───── SUPPLIED MATERIAL ─────
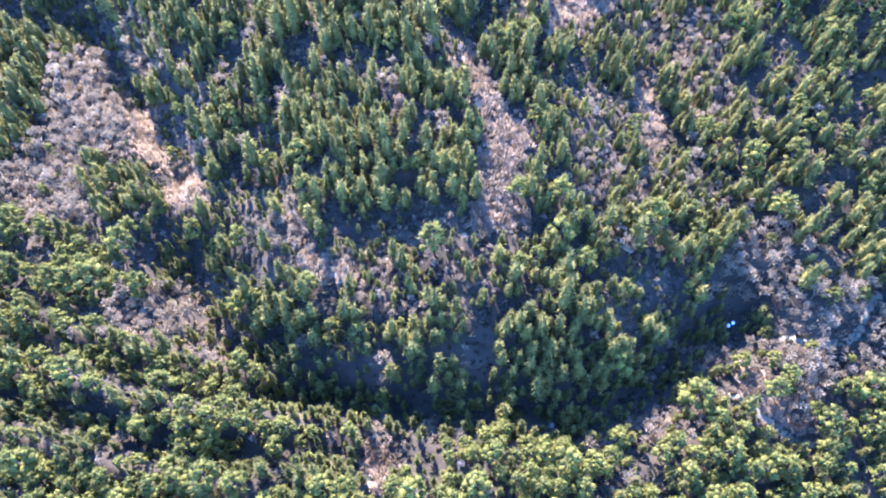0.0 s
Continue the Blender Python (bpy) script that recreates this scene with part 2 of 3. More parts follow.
patch("sparse", (-67, 101), (-42, 93), (-23, 87), (8, 83), (39, 82), (60, 86), (84, 101), (93, 112), (99, 111), (86, 94), (74, 85), (57, 78), (40, 76), (28, 80), (15, 81), (8, 76), (-12, 80), (-30, 83), (-45, 86), (-58, 90))
patch("gap", (-96, 136), (-89, 133), (-85, 121), (-76, 113), (-67, 102), (-66, 93), (-80, 107), (-88, 113), (-92, 121))
patch("hollow", (-106, 100), (-99, 96), (-93, 79), (-102, 76), (-104, 88))
patch("hollow", (-144, 76), (-105, 79), (-105, 72), (-122, 70), (-142, 72))
patch("hollow", (-38, 66), (-30, 66), (-25, 53), (-33, 55))
patch("open", (96, 100), (117, 108), (123, 118), (145, 119), (150, 109), (147, 93), (135, 84), (121, 85), (121, 70), (109, 71), (98, 82))
patch("hollow", (-40, 66), (-30, 67), (-24, 57), (-22, 47), (-30, 54), (-39, 52))
patch("hollow", (-63, 63), (-50, 60), (-40, 58), (-39, 54), (-52, 52), (-66, 56), (-77, 59))
patch("hollow", (-89, 80), (-87, 89), (-80, 79), (-89, 75))
patch("hollow", (-111, 80), (-99, 82), (-96, 72), (-105, 67), (-113, 73))
patch("hollow", (-128, 66), (-116, 63), (-99, 64), (-99, 62), (-124, 57))
patch("hollow", (-50, 76), (-36, 73), (-24, 71), (-37, 71), (-51, 74))
patch("hollow", (119, 84), (121, 75), (118, 71), (114, 76))
patch("hollow", (127, 69), (140, 70), (145, 66), (127, 66))
patch("hollow", (-143, 93), (-126, 81), (-136, 81))
patch("ridge", (-165, 99), (-126, 102), (-101, 99), (-92, 78), (-97, 67), (-110, 61), (-146, 52))
patch("ridge", (-180, 154), (-131, 145), (-108, 147), (-86, 125), (-104, 126), (-114, 117), (-108, 97), (-149, 79))
patch("pine", (-162, 99), (-126, 102), (-102, 101), (-91, 92), (-81, 90), (-63, 88), (-53, 86), (-36, 73), (-24, 71), (-7, 72), (34, 68), (70, 81), (89, 88), (97, 74), (106, 66), (137, 65), (158, 50), (135, -7), (-153, -7))
patch("pine", (117, 81), (129, 83), (148, 85), (153, 69), (118, 66))
patch("light", (88, 210), (100, 180), (108, 169), (127, 169), (154, 151), (168, 152), (187, 243), (120, 258), (116, 215))
patch("dense", (-23, 100), (-16, 104), (-3, 106), (13, 104), (24, 102), (38, 99), (54, 102), (72, 107), (77, 102), (63, 90), (43, 82), (23, 76), (-4, 77), (-21, 87))
patch("dense", (-50, 145), (-52, 156), (-49, 173), (-34, 183), (-20, 195), (-4, 196), (14, 179), (9, 157), (9, 141), (-20, 137))
patch("light", (-99, 167), (-97, 189), (-79, 192), (-61, 181), (-55, 170), (-70, 165), (-82, 164))


def inside(corners, x, y):
    hit = np.zeros(np.shape(x), bool)
    for (ax, ay), (bx, by) in zip(corners, np.roll(corners, -1, 0)):
        if ay != by:
            hit ^= ((ay > y) != (by > y)) & (x < (bx - ax) * (y - ay) / (by - ay) + ax)
    return hit


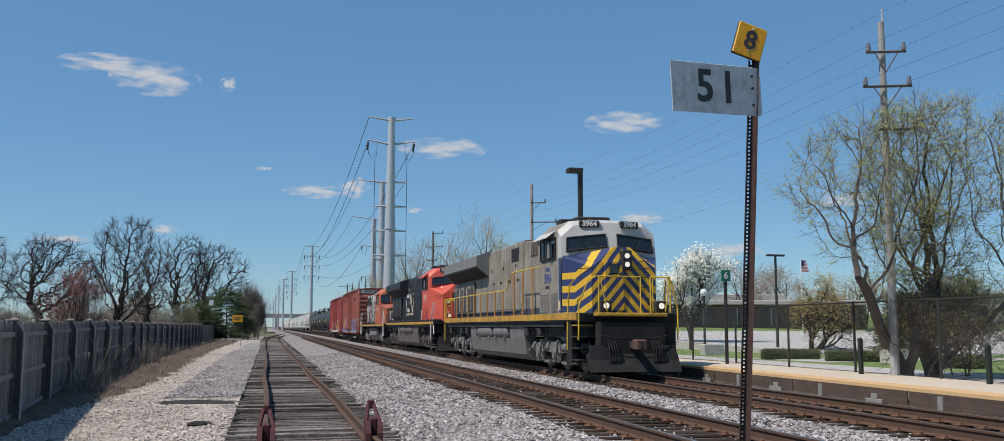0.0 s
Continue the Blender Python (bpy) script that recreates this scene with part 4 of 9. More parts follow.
def tank_top(car, layout):
    """Side ladder, walkway strips, guard rails, dome and vents on the tank's top."""
    r, zc = 1.46, 2.50
    yl, (ra, rb), (fa, fb), yd = TANK_TOP[layout]
    lad = Shape()
    q = [(-1.58, 0.55), (-1.60, 1.6)] + [(-(r + 0.09) * math.cos(a), zc + (r + 0.09) * math.sin(a)) for a in (-0.25, 0.05, 0.35, 0.65, 0.92)]
    for sg in (-1, 1):
        lad.tube([(x, yl + sg * 0.22, z) for x, z in q], 0.02, 6)
    for k in range(10):
        u = (k + 0.3) / 10 * (len(q) - 1)
        i = int(u)
        f = u - i
        x, z = q[i][0] * (1 - f) + q[i + 1][0] * f, q[i][1] * (1 - f) + q[i + 1][1] * f
        lad.cyl((x, yl - 0.22, z), (x, yl + 0.22, z), 0.015, 6)
    lad.tube([(-1.58, yl - 0.25, 1.02), (-1.5, yl - 0.6, 1.25)], 0.014, 5)
    lad.tube([(-1.58, yl - 0.25, 0.62), (-1.55, yl - 0.65, 1.12)], 0.014, 5)
    part("ladder", lad, M_BLACK, car)
    for x0, x1 in ((-0.98, -0.55), (0.55, 0.98)):
        part("walkway_strip", Shape().rbox(x0, fb - 0.05, 3.80, x1, ra + 0.05, 3.86, 0.012), M_BLACK, car)
    for y in (ra, fb):
        part("walkway_strip", Shape().rbox(-0.55, min(y, y + 0.3 * (1 if y < 0 else -1)), 3.99, 0.55, max(y, y + 0.3 * (1 if y < 0 else -1)), 4.03, 0.01), M_BLACK, car)
    for y0, y1 in ((rb, ra), (fa, fb)):
        d = 0.07 if y1 > y0 else -0.07
        g_ = Shape()
        g_.tube([(-0.92, y0, 3.62), (-0.92, y0, 4.38), (-0.92, y0 + d, 4.45), (-0.92, y1, 4.46), (0.92, y1, 4.46), (0.92, y0 + d, 4.45), (0.92, y0, 4.38), (0.92, y0, 3.62)], 0.032, 6)
        for x in (-0.92, 0.92):
            g_.tube([(x, y1, 3.6), (x, y1, 4.46)], 0.032, 6)
        part("guard_rail", g_, M_BLACK, car)
    dome = Shape().cyl((0, yd, 3.86), (0, yd, 4.32), 0.42, 22)
    dome.cyl((0, yd, 4.30), (0, yd, 4.36), 0.45, 22)
    part("valve_dome", dome, M_BLACK, car, smooth=True)
    part("dome_collar", Shape().cyl((0, yd, 3.90), (0, yd, 4.02), 0.47, 22), mat("worn_grey_steel", (0.3, 0.3, 0.29), (0.16, 0.15, 0.145), rough=0.5), car)
    for y in (yd - 0.85, yd + 0.9):
        part("vent_valve", Shape().cyl((0.1, y, 3.9), (0.1, y, 4.10), 0.10, 12).cyl((0.1, y, 4.10), (0.1, y, 4.16), 0.06, 10), M_BLACK, car)


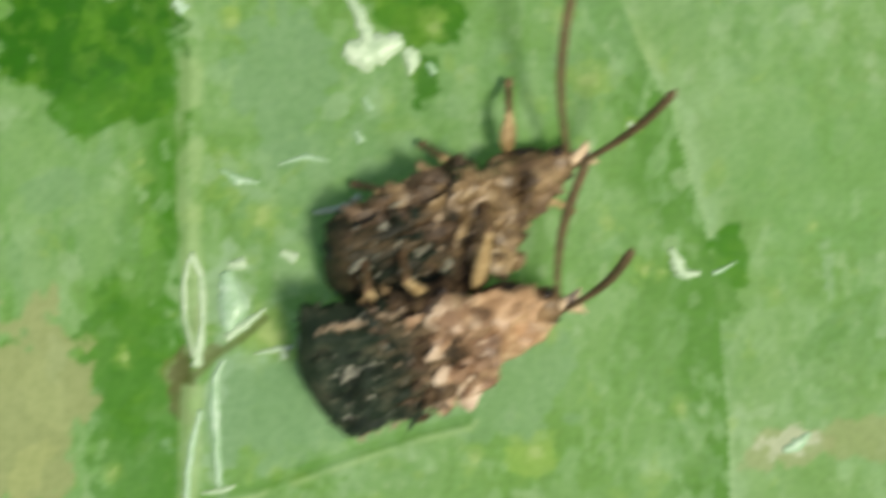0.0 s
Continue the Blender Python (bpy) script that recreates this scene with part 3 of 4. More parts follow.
for k, (mat, *runs) in enumerate([
        (GLARE, ([(-9.46, 3.12), (-9.14, 2.70), (-8.98, 2.30), (-8.88, 1.95)], [0.10, 0.30, 0.32, 0.34]), ([(-9.44, 1.86), (-9.0, 1.74), (-8.60, 1.90), (-8.14, 2.06)], [0.34, 0.78, 0.66, 0.34])),
        (GLARE, ([(-8.06, 1.88), (-7.92, 1.68), (-7.97, 1.28)], [0.22, 0.38, 0.06])),
        (SHEEN, ([(-7.58, 1.58), (-7.42, 1.32)], [0.10, 0.18])),
        (GLARE, ([(-5.45, 6.75), (-5.50, 6.35), (-5.25, 6.05)], [0.50, 0.85, 0.30]), ([(-5.20, 6.10), (-5.12, 5.45), (-5.20, 5.02), (-5.55, 4.93)], [0.16, 0.13, 0.22, 0.10])),
        (GLARE, ([(-1.74, 4.56), (-1.88, 4.86), (-1.50, 4.90), (-1.23, 4.78), (-0.97, 4.46), (-0.78, 4.18)], [0.10, 0.26, 0.28, 0.22, 0.14, 0.20]), ([(-0.80, 4.20), (-0.50, 4.20), (-0.16, 4.13)], [0.18, 0.14, 0.05])),
        (GLARE, ([(-8.85, -4.62), (-8.84, -4.08), (-8.48, -3.70), (-8.11, -3.47), (-7.72, -3.18), (-7.33, -3.0)], [0.26, 0.30, 0.28, 0.40, 0.24, 0.10]), ([(-8.10, -3.50), (-8.20, -3.80), (-8.26, -3.96)], [0.26, 0.20, 0.06])),
        (SHEEN, ([(-8.06, -3.60), (-7.82, -3.52), (-7.39, -3.29)], [0.16, 0.26, 0.10])),
        (GLARE, ([(-7.26, -3.04), (-6.96, -2.76), (-6.66, -2.52)], [0.10, 0.17, 0.12])), (SHEEN, ([(-8.48, -3.36), (-8.30, -3.43)], [0.16, 0.20])),
        (SHEEN, ([(-9.95, -4.50), (-9.67, -4.32), (-9.42, -4.40), (-9.37, -4.76), (-8.98, -4.72)], [0.06, 0.12, 0.09, 0.13, 0.08])),
        (GLARE, ([(-10.08, -4.28), (-10.28, -4.62), (-10.14, -4.92), (-9.82, -5.06)], [0.16, 0.30, 0.36, 0.22])),
        (GLARE, ([(-2.12, -2.46), (-1.98, -2.80), (-1.90, -3.02)], [0.08, 0.32, 0.26]), ([(-1.98, -3.00), (-1.72, -3.04), (-1.48, -3.01)], [0.24, 0.18, 0.10])),
        (SHEEN, ([(-1.20, -3.02), (-0.95, -2.92), (-0.68, -2.74)], [0.08, 0.10, 0.03])),
        (GLARE, ([(-10.07, -1.80), (-9.66, -1.73), (-9.22, -1.62), (-9.04, -1.38)], [0.10, 0.16, 0.24, 0.16])),
        (GLARE, ([(-12.76, -2.72), (-12.53, -3.25), (-12.47, -4.30), (-12.60, -5.25)], [0.10, 0.14, 0.12, 0.22]), ([(-12.76, -2.76), (-12.92, -3.30), (-12.90, -4.20), (-12.64, -5.05)], [0.08, 0.13, 0.12, 0.10])),
        (SHEEN, ([(-12.0, -3.12), (-11.92, -3.45), (-11.80, -3.90), (-11.95, -4.45)], [0.20, 0.48, 0.76, 0.24])),
        (GLARE, ([(-11.94, -3.02), (-11.55, -2.93)], [0.18, 0.30])),
        (GLARE, ([(-11.98, -4.62), (-11.55, -4.30), (-11.08, -3.94)], [0.20, 0.22, 0.05])), (GLARE, ([(-11.31, -4.95), (-10.84, -4.84), (-10.45, -4.78)], [0.06, 0.14, 0.10])),
        (GLARE, ([(-10.70, -4.85), (-10.64, -5.05)], [0.14, 0.22])),
        (SHEEN, ([(-12.0, -5.10), (-12.20, -5.45), (-12.18, -6.20), (-12.14, -7.06), (-12.05, -7.90)], [0.08, 0.16, 0.24, 0.18, 0.12])),
        (GLARE, ([(-12.45, -8.06), (-12.0, -8.0), (-11.7, -7.88)], [0.06, 0.14, 0.05])),
        (SHEEN, ([(-12.50, -6.20), (-12.72, -7.20), (-12.78, -8.40)], [0.10, 0.16, 0.14])),
        (SHEEN, ([(-12.15, -0.86), (-11.75, -1.10), (-11.28, -1.15)], [0.06, 0.18, 0.05])),
        (SHEEN, ([(-10.85, -0.73), (-10.25, -0.55), (-9.74, -0.66)], [0.05, 0.14, 0.05])),
        (SHEEN, ([(-9.15, 0.02), (-9.02, -0.22)], [0.10, 0.18])), (SHEEN, ([(-8.98, 0.80), (-8.82, 0.50)], [0.08, 0.16])),
        (GLARE, ([(-10.76, -2.68), (-10.42, -2.84)], [0.18, 0.26])),
        (GLARE, ([(-3.10, 0.32), (-3.02, 0.16)], [0.10, 0.15])), (SHEEN, ([(-5.18, -1.02), (-5.04, -1.14)], [0.14, 0.18])),
        (SHEEN, ([(0.42, -6.92), (0.75, -6.78), (1.02, -6.50)], [0.12, 0.30, 0.08])),
        (SHEEN, ([(-13.2, 2.85), (-12.95, 2.62)], [0.20, 0.30])), (SHEEN, ([(-10.35, -5.10), (-10.05, -5.22)], [0.10, 0.16]))]):
    strip(k + 3.0, mat, *runs)
flake(6.22, -4.85, 0.52, 0.34, -20, 61, which=1)
flake(6.12, -5.02, 0.34, 0.16, 75, 62, which=1)
flake(12.82, -0.97, 0.50, 0.44, 15, 64, CREAM, which=1, label="small cream crumb lying on the leaf")


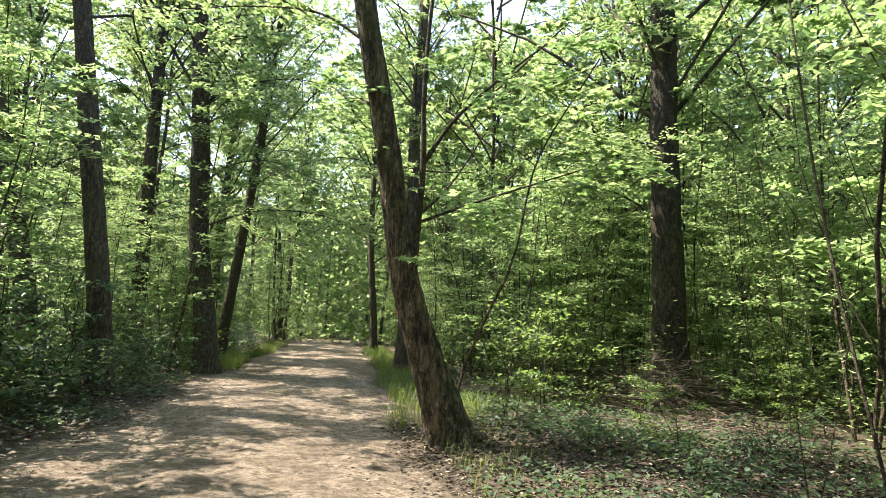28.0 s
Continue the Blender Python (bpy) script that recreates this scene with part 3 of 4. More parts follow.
─────
**WORK INSTRUCTIONS:** Tell how many lines of the material above hold "follow", answering with a bare number.

**SOLVED PROBLEM:** 4